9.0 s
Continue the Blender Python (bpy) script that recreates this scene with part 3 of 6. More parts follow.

*-*-*

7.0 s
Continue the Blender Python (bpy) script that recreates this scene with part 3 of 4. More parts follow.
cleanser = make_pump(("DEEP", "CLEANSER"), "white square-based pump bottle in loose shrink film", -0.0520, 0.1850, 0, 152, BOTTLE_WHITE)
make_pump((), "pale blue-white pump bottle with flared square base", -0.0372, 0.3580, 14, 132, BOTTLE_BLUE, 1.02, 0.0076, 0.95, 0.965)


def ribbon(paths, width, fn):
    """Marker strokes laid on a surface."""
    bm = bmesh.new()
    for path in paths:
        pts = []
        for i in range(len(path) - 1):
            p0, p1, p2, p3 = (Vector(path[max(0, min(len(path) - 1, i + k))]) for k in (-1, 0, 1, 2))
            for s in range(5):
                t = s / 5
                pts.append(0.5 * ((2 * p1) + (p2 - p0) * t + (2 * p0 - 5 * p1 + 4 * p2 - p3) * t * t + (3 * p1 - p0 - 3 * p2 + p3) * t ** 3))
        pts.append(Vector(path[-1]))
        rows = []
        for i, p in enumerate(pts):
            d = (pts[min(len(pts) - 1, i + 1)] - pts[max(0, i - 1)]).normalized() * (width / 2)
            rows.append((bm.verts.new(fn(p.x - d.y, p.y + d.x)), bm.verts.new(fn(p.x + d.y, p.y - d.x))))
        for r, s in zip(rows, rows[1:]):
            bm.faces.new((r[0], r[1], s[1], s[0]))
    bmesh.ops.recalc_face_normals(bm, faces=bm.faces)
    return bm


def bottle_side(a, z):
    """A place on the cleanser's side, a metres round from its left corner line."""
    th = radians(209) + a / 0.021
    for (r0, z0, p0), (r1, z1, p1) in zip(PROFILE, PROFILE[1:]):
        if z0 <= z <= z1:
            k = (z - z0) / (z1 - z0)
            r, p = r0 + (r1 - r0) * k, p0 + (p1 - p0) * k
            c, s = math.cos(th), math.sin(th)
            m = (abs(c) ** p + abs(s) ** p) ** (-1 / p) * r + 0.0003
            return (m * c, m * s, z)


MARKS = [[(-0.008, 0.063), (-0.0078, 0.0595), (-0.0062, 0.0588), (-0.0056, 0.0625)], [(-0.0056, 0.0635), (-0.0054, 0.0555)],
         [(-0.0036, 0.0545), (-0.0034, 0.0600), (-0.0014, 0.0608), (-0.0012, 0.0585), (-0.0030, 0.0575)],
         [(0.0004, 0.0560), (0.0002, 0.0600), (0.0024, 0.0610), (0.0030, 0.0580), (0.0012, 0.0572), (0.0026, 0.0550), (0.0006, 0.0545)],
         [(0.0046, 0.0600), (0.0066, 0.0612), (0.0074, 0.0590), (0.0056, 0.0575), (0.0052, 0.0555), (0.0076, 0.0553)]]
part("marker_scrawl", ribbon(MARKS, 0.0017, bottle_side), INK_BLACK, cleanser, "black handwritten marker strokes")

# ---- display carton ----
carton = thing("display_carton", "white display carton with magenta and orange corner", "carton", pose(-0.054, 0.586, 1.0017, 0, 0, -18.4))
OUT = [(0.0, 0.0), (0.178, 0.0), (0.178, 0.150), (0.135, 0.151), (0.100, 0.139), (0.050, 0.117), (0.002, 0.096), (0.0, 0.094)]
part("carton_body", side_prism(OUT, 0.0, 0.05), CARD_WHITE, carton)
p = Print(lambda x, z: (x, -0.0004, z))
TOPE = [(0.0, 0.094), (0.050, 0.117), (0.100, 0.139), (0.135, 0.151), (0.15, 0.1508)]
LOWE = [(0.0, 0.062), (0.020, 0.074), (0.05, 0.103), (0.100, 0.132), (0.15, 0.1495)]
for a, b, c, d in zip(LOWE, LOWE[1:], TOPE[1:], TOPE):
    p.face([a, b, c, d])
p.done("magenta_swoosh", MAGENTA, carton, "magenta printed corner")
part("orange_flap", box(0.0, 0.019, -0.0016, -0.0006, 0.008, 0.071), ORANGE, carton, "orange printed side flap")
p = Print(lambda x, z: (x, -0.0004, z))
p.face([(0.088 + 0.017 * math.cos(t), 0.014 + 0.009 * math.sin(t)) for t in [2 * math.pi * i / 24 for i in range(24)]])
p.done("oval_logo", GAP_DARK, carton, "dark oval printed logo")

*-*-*

▶ [Exercise prompt]: Taking the lines above, repeat exactly those from the line that contains "4. More parts follow." through the line that contains "0.0076, 0.95, 0.965)", and both of those lines as well. Include nothing else.

▶ [Solution below]:
Continue the Blender Python (bpy) script that recreates this scene with part 3 of 4. More parts follow.
cleanser = make_pump(("DEEP", "CLEANSER"), "white square-based pump bottle in loose shrink film", -0.0520, 0.1850, 0, 152, BOTTLE_WHITE)
make_pump((), "pale blue-white pump bottle with flared square base", -0.0372, 0.3580, 14, 132, BOTTLE_BLUE, 1.02, 0.0076, 0.95, 0.965)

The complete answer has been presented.